After engine data and photos were sent to the GE team, GE engineers determined that the turbofan wouldn't be running any time soon. They would need to replace the engine at the Iqaluit airport.


GE90-115B
Darren T. Brooks

But GE had no spare engine in the U.S. at the time, and the company's closest one was in London. However, SWISS did have a spare engine, but it had to somehow get from Zürich to Iqaluit. The GE90 is twelve feet long and weighs over 18,000 pounds. Its ducted fans measure 10-feet-8-inches in diameter. At full tilt, the GE90-115B creates up to 125,000 pounds of thrust-more power than the RMS Titanic and Alan Shepard's Mercury-Redstone 3 rocket combined.

Since this incredibly large and incredibly powerful cargo is much wider than an average fuselage, few planes can actually transport a GE90. But one such aircraft is the Antonov An-124, a huge military airlifter originally designed for the Soviet Air Force. SWISS contracted with a UK-based charter service to have an An-124 fly the engine and a batch of equipment to Iqaluit on Saturday, four days after the landing.


The Antonov An-124 that delivered the LX40's engine replacement.

With no hangar large enough to house the 777 and no GE90-specific tools on site, GE and SWISS hustled to gather what they'd need to get job done. SWISS technician Eric Rüttimann had done aircraft service in the field before but not in a place quite like Iqaluit. He told the German newspaper Blick im Abend, "I took half an hour to write down everything that came to my mind, and then I began to pack."

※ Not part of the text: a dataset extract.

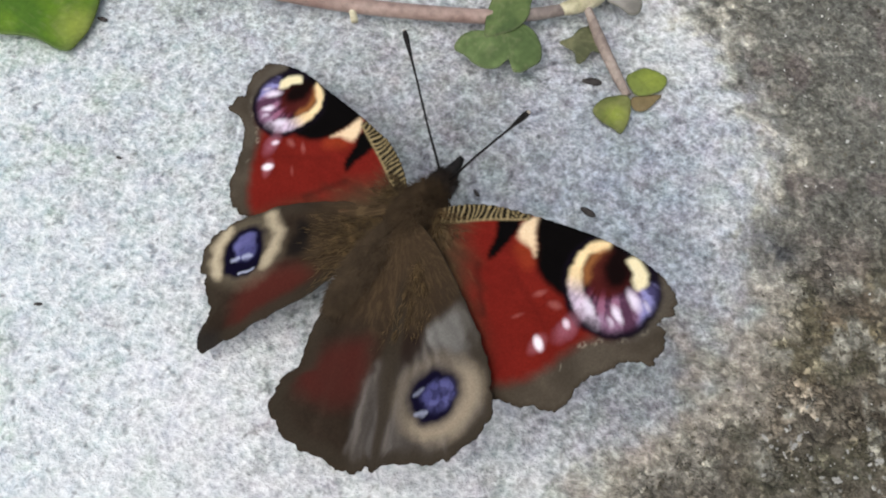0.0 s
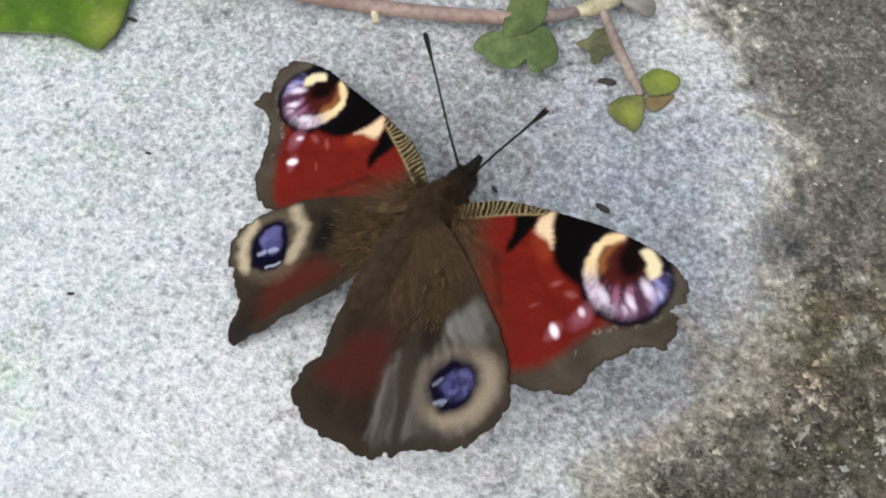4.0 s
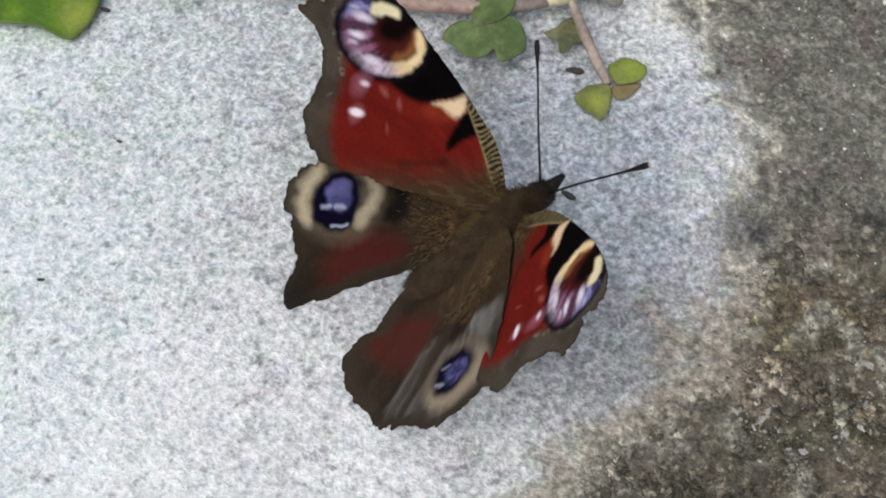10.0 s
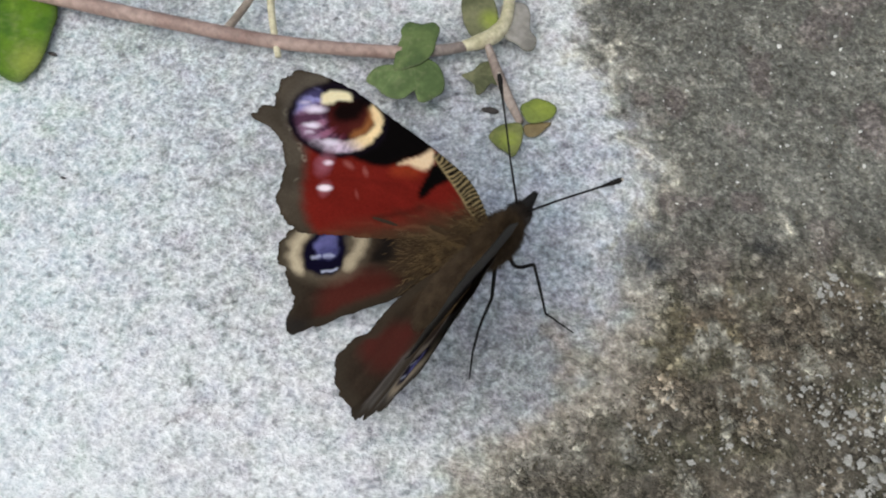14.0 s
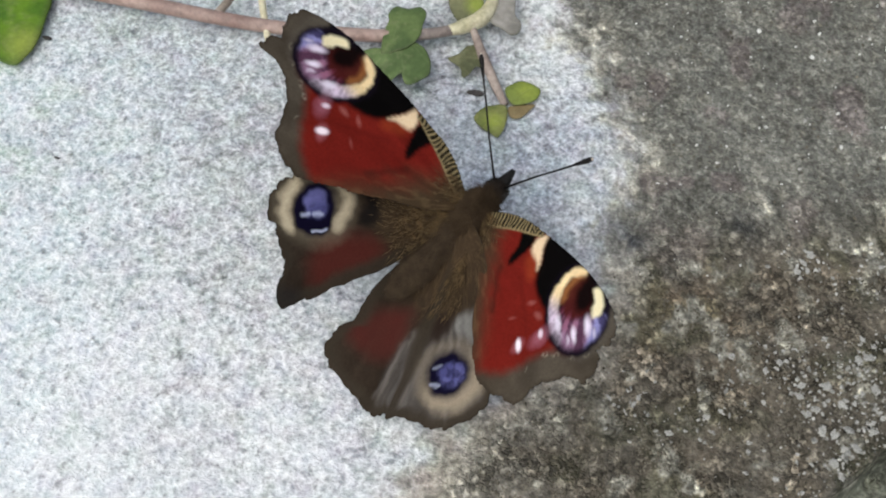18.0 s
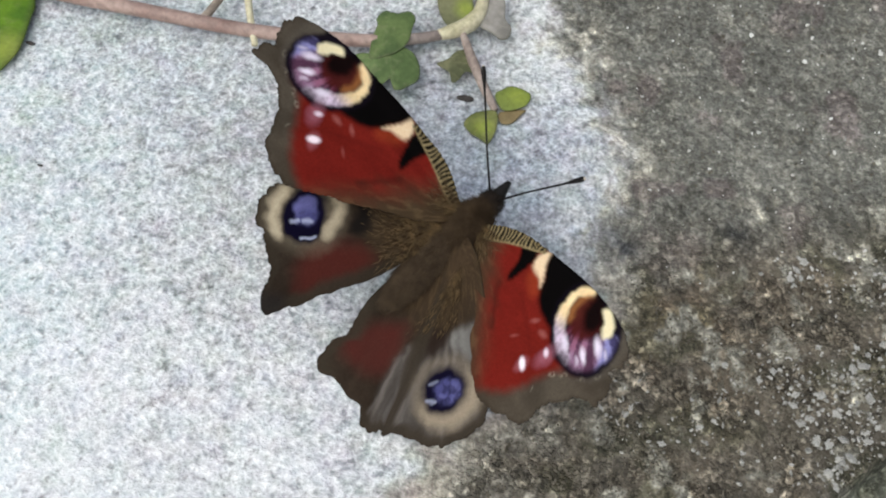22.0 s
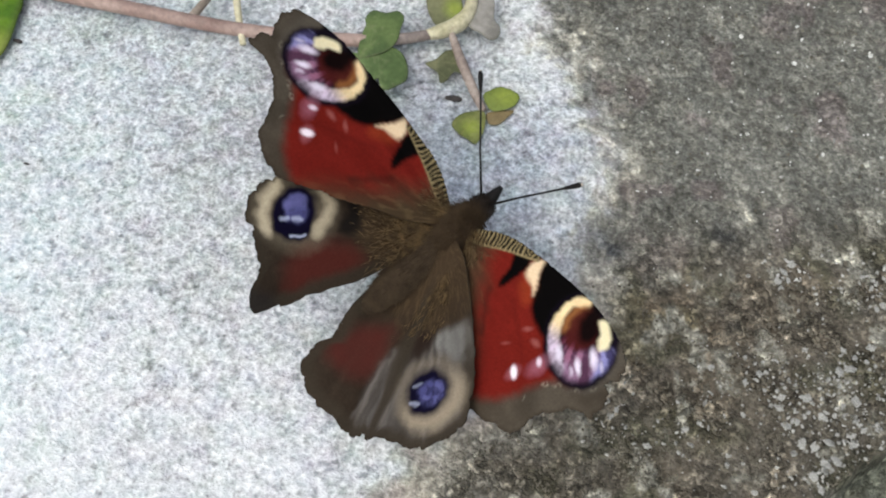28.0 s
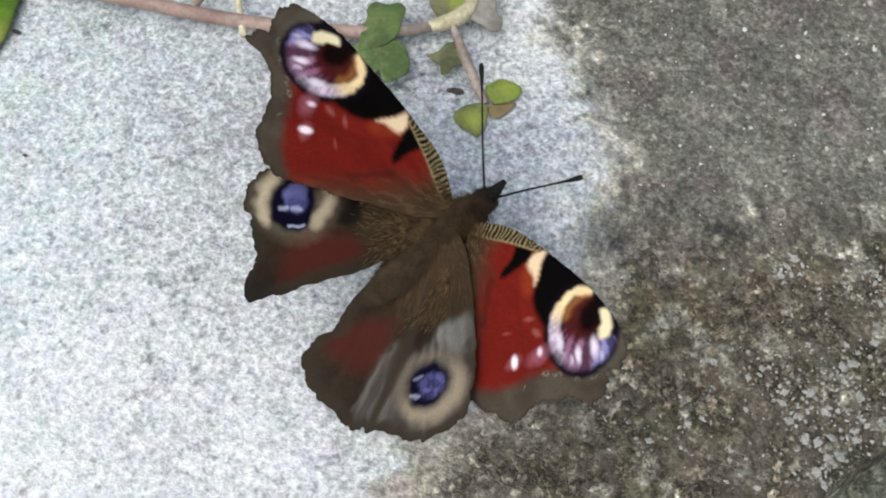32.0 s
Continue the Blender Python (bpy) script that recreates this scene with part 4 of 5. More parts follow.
# ---- what moves ----
def motions():
    rows = {k: [] for k in ("body", "fore_left", "hind_left", "fore_right", "hind_right", "hind_panel", "feel_left", "feel_right")}

    def joint(side, y, lift, sweep, twist, z):
        m = Matrix.Rotation(radians(-lift * side), 4, "Y") @ Matrix.Rotation(radians(twist), 4, "X") @ Matrix.Rotation(radians(sweep * side), 4, "Z")
        return Matrix.Translation((side * 1.17 * MM, y * MM, z * MM)) @ m

    def feel(side, out, up):
        return pose(side * 0.5 * MM, 5.6 * MM, 0.7 * MM, up, 0, -out * side)

    # body place, turn and height (last); lift, sweep and twist of each wing (and the height of the hindwing roots); the panel's bend; the antennae
    def at(t, x, y, yaw, pitch, lift_fl, sweep_fl, twist_fl, lift_hl, sweep_hl, twist_hl, z_hl, lift_fr, sweep_fr, twist_fr, lift_hr, sweep_hr, twist_hr, z_hr, bend, out_l, up_l, out_r, up_r, high):
        rows["body"].append((t, pose(x * MM, y * MM, high * MM, pitch, 0, yaw)))
        rows["fore_left"].append((t, joint(-1, 1.62, lift_fl, sweep_fl, twist_fl, 1.05)))
        rows["hind_left"].append((t, joint(-1, -1.08, lift_hl, sweep_hl, twist_hl, z_hl)))
        rows["fore_right"].append((t, joint(1, 1.62, lift_fr, sweep_fr, twist_fr, 1.05)))
        rows["hind_right"].append((t, joint(1, -1.08, lift_hr, sweep_hr, twist_hr, z_hr)))
        rows["hind_panel"].append((t, Matrix.Rotation(radians(bend), 4, Vector((FOLD[0], FOLD[1], 0)))))
        rows["feel_left"].append((t, feel(-1, out_l, up_l)))
        rows["feel_right"].append((t, feel(1, out_r, up_r)))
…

The engine, a spare engine stand, cowl replacement stand, cowling slings, and other basic tools provided by SWISS were all finally packed inside the Antonov. GE placed its own Quick Engine Change package including an inflatable tent, materials, and consumables on the Russian freighter. After arriving on Feb. 4, five engineers from SWISS and 12 engineers from GE got to work.


This tent was kept at 50 degrees fahrenheit while outside temperatures dropped to nearly 40-below.
Darren T. Brooks
The Deep Freeze Swap

The SWISS team handled the prep-work and readied systems for the engine swap, but GE performed the actual change. Both would rely on support from the local airline (First Air), the fixed base operator, and the Royal Canadian Mounted Police (RCMP), who made their hangar available. None of the groups had met previously, but they gelled immediately.

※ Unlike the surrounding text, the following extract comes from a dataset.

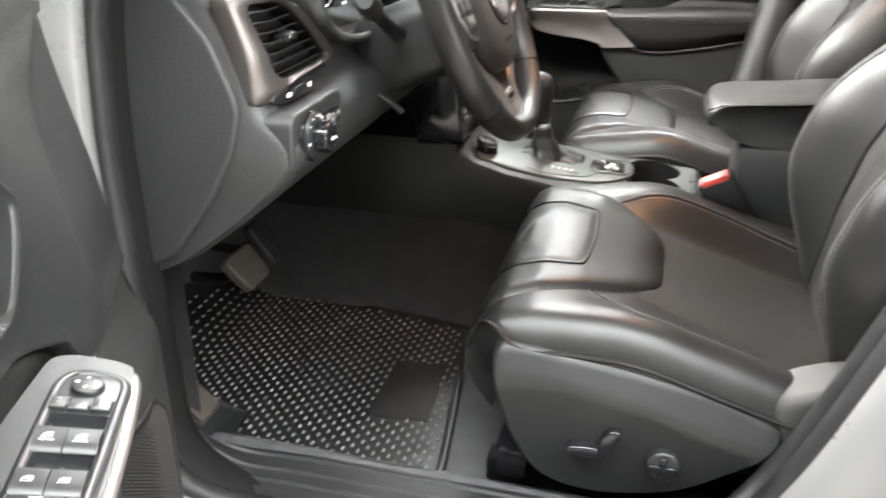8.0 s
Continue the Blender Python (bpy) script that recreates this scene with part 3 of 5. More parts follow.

"I was astonished how fast the team was established," Althammer says. Althammer was one of a trio of SWISS technicians working directly on the aircraft. "You could feel each and every one's passion for aviation and that bound us together."

The combined team would need that passion in order to brave the elements. "There was a constant wind that made the whole thing feel even colder," Rüttimann told Blick im Abend. Without wind, -22 degrees is bearable but working unprotected in these conditions... was not worth thinking about."

The inflatable tent brought along by GE proved to be a lifesaver. Generators and lighting provided by the Iqaluit community raised the tent's inside temperature to a relatively balmy 50 degrees and permitted work during the 19-hour-long February nights. Anyone or anything that ventured outside had to be kept from freezing.


Removing the old GE90.
Darren T. Brooks

"It was hard to imagine how tough working under these conditions was," Althammer adds. "We had to make sure not to touch anything with our bare hands as we would have immediately stuck to it."

There are about 12 steps for changing the engine - from disconnecting all electrics, pneumatic, fuel, and hydraulic lines to reinstalling the fan cowls and pylon panels and performing a leak check. Once off its pylon, the GE90 was quickly ushered inside the RCMP hangar where the GE team undressed it and transferred necessary components to the replacement engine. Some things, like tending to the 777's auxiliary power unit, air conditioning system, and associated water tanks, had to be done outside.


Crews work to swap necessary components onto the new GE90.
Darren T. Brooks
Weather stopped work several times when winds made moving large objects too dangerous and threatened frostbite. "The temperatures and winds made it too cold for even local people to be out working," says GE's Chris Chrissman, systems engineer for the GE90 program.

Strangely, these conditions might be dangerous for humans, but they closely replicate the kind of temperatures airplanes routinely battle-usually at much higher altitudes.


Installing the new GE90 engine.
Darren T. Brooks

Ready To Fly

Working continuously, weather interruptions aside, the crew had the new engine remounted and ready for leak checks, systems checks, and a ground run. As they labored, media outlets in Switzerland, the rest of Europe, and North America began reporting the story.

Finally on Feb. 9 at 6:00pm local time, and the airliner taxied to the runway under its own power for the first time in a week. LX40 ended its "halfway to LA" flight the following morning, touching down at Zürich Airport at 8:00am.


Darren T. Brooks


Changing an engine-even one as mammoth as the GE90-in five days time is not a remarkable feat. The engine maker and its airline customers practice "stress tests" regularly, working through various maintenance/recovery scenarios. But none of these scenarios factor in Iqaluit's extreme weather. "GE has faced other challenging conditions in the past," Chrissman says. "But we consider this engine change to be one of the most extreme."

But Iqaluit's strange conditions were made much more tolerable because of the thoughtfulness of the Iqaluit community.

"I'm almost sure I'll be back to Iqaluit again," Rüttimann says, "but only in the summer."